## GOAL
Repeat, exactly and only, the lines from the beginning of the data through the line with "scene.collection.objects.link(made[o])". Pictures are left out.

* * *

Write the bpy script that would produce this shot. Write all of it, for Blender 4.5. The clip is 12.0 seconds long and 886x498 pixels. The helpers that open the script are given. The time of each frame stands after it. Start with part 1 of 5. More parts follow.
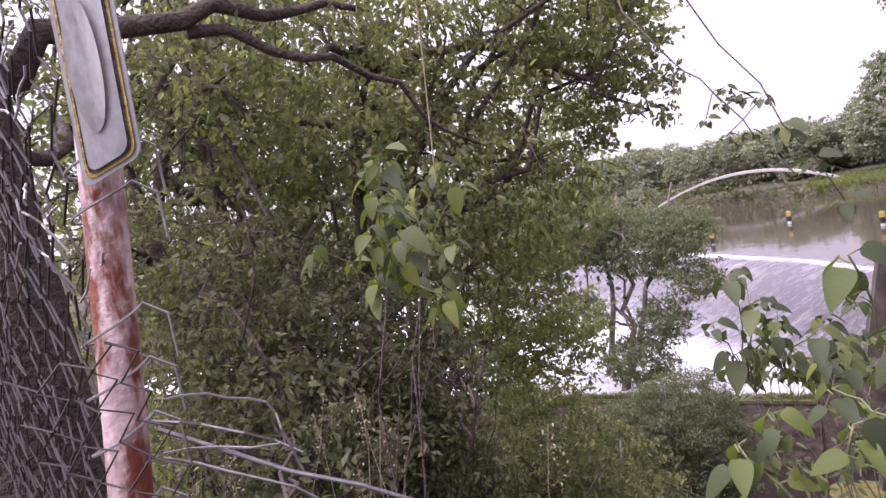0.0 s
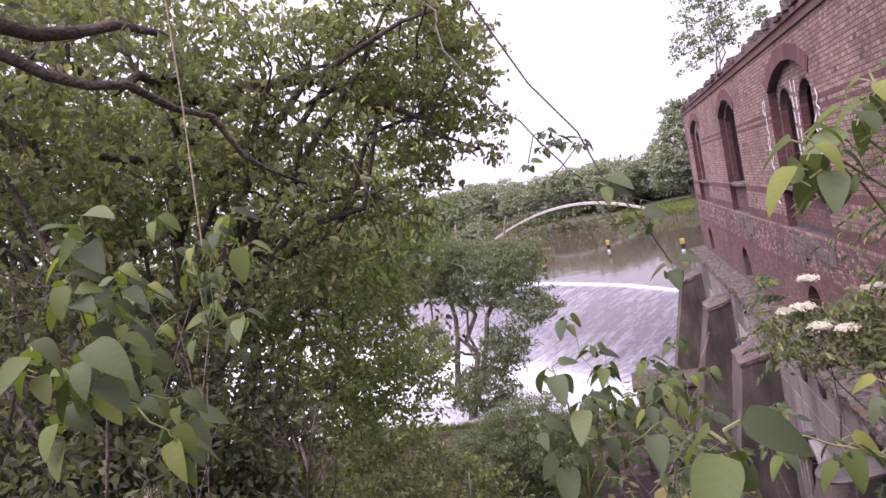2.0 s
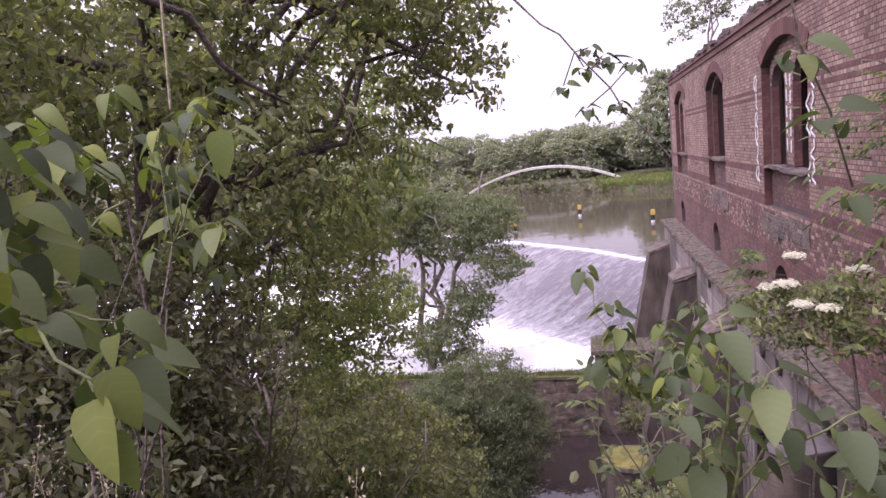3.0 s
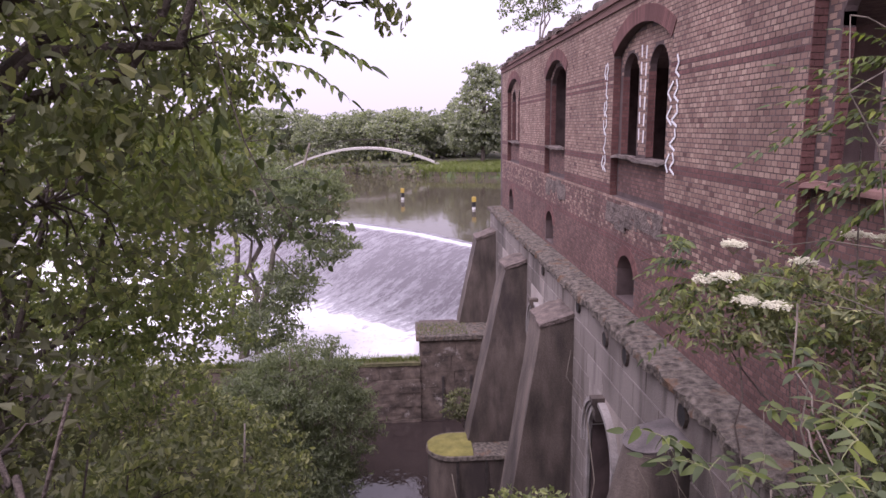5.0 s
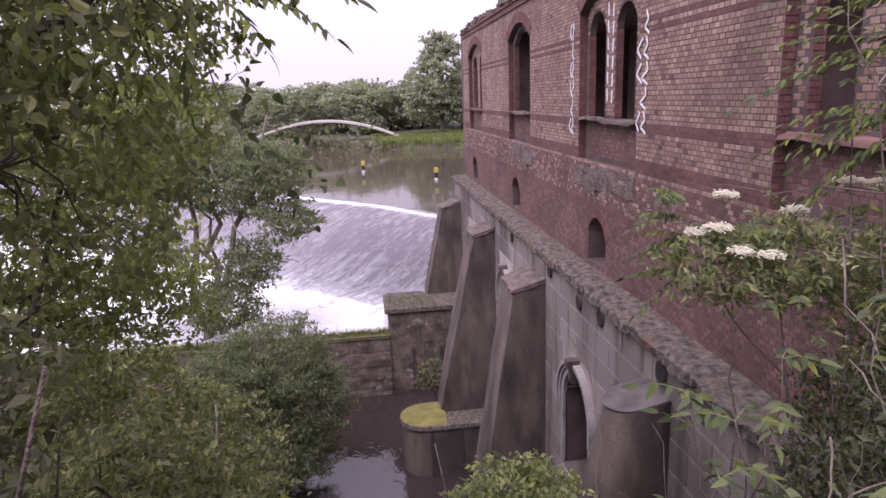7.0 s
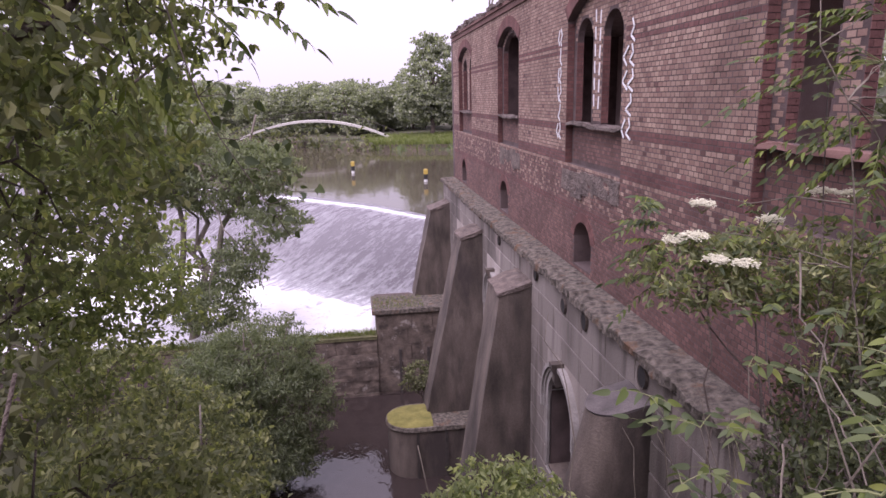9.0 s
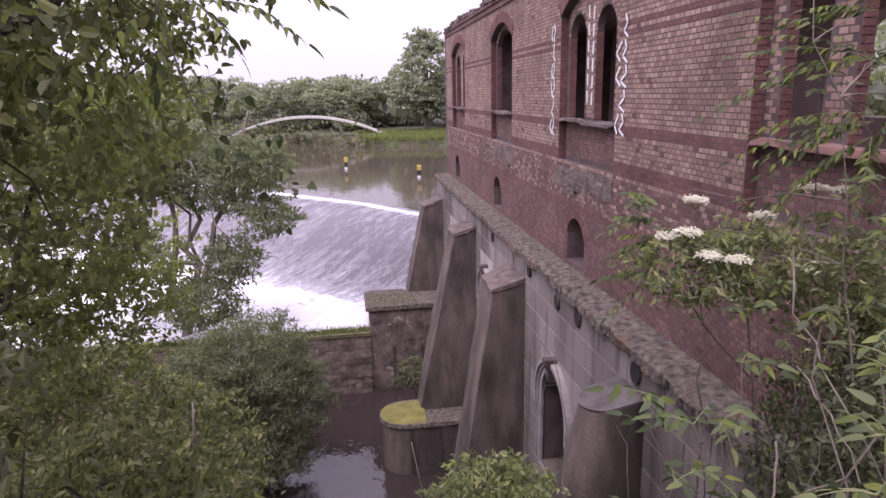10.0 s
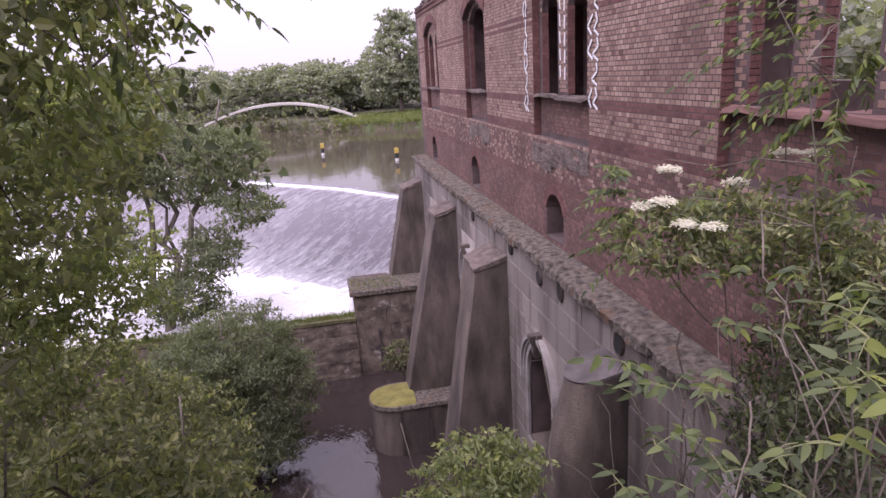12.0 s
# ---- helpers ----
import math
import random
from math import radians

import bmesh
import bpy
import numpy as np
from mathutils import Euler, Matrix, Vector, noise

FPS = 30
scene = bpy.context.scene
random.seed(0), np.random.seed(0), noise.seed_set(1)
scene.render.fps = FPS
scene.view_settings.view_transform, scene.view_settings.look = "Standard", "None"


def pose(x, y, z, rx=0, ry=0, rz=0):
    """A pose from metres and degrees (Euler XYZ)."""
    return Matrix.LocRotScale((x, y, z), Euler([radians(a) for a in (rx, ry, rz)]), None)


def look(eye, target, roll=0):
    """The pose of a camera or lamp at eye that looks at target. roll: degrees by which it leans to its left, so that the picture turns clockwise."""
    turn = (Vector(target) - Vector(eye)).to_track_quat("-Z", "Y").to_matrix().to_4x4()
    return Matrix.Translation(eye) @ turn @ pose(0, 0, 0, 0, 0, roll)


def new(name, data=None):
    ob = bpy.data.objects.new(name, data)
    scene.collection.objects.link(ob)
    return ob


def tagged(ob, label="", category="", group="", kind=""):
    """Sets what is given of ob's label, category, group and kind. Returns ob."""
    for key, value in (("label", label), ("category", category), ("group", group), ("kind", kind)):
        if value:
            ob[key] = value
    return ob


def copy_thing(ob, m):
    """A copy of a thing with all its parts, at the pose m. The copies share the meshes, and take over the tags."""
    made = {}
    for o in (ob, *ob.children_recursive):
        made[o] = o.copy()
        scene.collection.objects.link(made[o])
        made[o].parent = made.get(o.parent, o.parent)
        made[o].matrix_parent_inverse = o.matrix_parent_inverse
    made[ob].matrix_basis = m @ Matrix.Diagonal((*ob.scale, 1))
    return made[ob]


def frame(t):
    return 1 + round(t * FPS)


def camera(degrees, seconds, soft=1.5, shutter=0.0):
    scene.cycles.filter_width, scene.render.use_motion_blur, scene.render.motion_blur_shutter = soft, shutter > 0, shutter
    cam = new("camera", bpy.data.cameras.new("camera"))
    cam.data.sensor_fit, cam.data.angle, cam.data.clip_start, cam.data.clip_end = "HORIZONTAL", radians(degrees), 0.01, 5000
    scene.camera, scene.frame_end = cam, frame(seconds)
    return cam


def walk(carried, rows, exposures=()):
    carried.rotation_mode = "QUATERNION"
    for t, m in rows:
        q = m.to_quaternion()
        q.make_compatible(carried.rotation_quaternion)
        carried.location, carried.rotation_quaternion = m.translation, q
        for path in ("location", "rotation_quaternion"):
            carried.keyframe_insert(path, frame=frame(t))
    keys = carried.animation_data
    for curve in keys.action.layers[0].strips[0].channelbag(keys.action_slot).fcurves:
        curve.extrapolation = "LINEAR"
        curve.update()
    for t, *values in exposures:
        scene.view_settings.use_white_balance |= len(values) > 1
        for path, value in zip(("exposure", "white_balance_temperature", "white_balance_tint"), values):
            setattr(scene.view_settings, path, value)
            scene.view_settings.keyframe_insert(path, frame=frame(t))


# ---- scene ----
cam = camera(70.8, 12.0)
PATH = [
    (0.0, 1.142, -2.106, 1.966, 30.69, -4.19, -10.40),
    (0.5, 1.106, -1.983, 1.965, 24.52, -4.39, -8.40),
    (1.0, 1.079, -1.909, 1.963, 18.71, -5.94, -8.00),
    (1.5, 1.137, -1.908, 2.003, 14.79, -2.61, -9.20),
    (2.0, 1.135, -1.856, 1.995, 16.21, -3.76, -11.30),
    (2.5, 1.036, -1.782, 1.956, 17.82, -6.72, -7.90),
    (3.0, 0.947, -1.628, 1.930, 14.04, -8.51, -6.20),
    (3.5, 0.566, -1.091, 1.994, 8.70, -9.85, -5.30),
    (3.7, 0.510, -0.937, 2.002, 7.54, -9.12, -5.80),
    (3.9, 0.530, -0.800, 1.960, 5.90, -9.30, -5.00),
    (4.2, 0.490, -0.600, 1.880, 3.30, -10.00, -3.70),
    (4.7, 0.280, -0.300, 1.720, -0.80, -11.00, -1.80),
    (5.3, 0.004, -0.045, 1.568, -4.90, -11.68, -0.32),
    (5.5, -0.022, 0.033, 1.526, -5.45, -12.35, -0.11),
    (6.0, -0.031, 0.075, 1.537, -7.47, -12.88, -0.94),
    (6.5, -0.053, 0.082, 1.506, -6.80, -13.52, -2.34),
    (8.5, -0.031, -0.036, 1.547, -6.83, -13.94, -1.39),
    (9.0, 0.004, 0.008, 1.550, -7.73, -13.70, -1.38),
    (9.5, 0.022, 0.043, 1.550, -8.34, -13.97, -1.54),
    (10.0, 0.009, 0.024, 1.550, -8.33, -14.07, -1.30),
    (10.5, 0.014, 0.062, 1.574, -8.64, -13.58, -1.26),
    (11.0, 0.022, 0.046, 1.543, -9.20, -14.07, -1.39),
    (11.5, 0.000, 0.017, 1.552, -8.94, -14.64, -1.75),
    (12.0, 0.036, 0.017, 1.541, -9.94, -15.82, -3.63),
]
walk(cam, [(t, Matrix.Translation((x, y, z)) @ pose(0, 0, 0, 0, 0, yaw) @ pose(0, 0, 0, 90 + pitch, 0, 0) @ pose(0, 0, 0, 0, 0, roll)) for t, x, y, z, yaw, pitch, roll in PATH],
     exposures=[(0.0, 1.7, 5960, 36.0), (3.2, 1.62, 5960, 37.0), (5.0, 1.44, 5960, 37.0), (12.0, 1.52, 5940, 36.0)])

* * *

## THE ANSWER
Write the bpy script that would produce this shot. Write all of it, for Blender 4.5. The clip is 12.0 seconds long and 886x498 pixels. The helpers that open the script are given. The time of each frame stands after it. Start with part 1 of 5. More parts follow.
0.0 s
2.0 s
3.0 s
5.0 s
7.0 s
9.0 s
10.0 s
12.0 s
# ---- helpers ----
import math
import random
from math import radians

import bmesh
import bpy
import numpy as np
from mathutils import Euler, Matrix, Vector, noise

FPS = 30
scene = bpy.context.scene
random.seed(0), np.random.seed(0), noise.seed_set(1)
scene.render.fps = FPS
scene.view_settings.view_transform, scene.view_settings.look = "Standard", "None"


def pose(x, y, z, rx=0, ry=0, rz=0):
    """A pose from metres and degrees (Euler XYZ)."""
    return Matrix.LocRotScale((x, y, z), Euler([radians(a) for a in (rx, ry, rz)]), None)


def look(eye, target, roll=0):
    """The pose of a camera or lamp at eye that looks at target. roll: degrees by which it leans to its left, so that the picture turns clockwise."""
    turn = (Vector(target) - Vector(eye)).to_track_quat("-Z", "Y").to_matrix().to_4x4()
    return Matrix.Translation(eye) @ turn @ pose(0, 0, 0, 0, 0, roll)


def new(name, data=None):
    ob = bpy.data.objects.new(name, data)
    scene.collection.objects.link(ob)
    return ob


def tagged(ob, label="", category="", group="", kind=""):
    """Sets what is given of ob's label, category, group and kind. Returns ob."""
    for key, value in (("label", label), ("category", category), ("group", group), ("kind", kind)):
        if value:
            ob[key] = value
    return ob


def copy_thing(ob, m):
    """A copy of a thing with all its parts, at the pose m. The copies share the meshes, and take over the tags."""
    made = {}
    for o in (ob, *ob.children_recursive):
        made[o] = o.copy()
        scene.collection.objects.link(made[o])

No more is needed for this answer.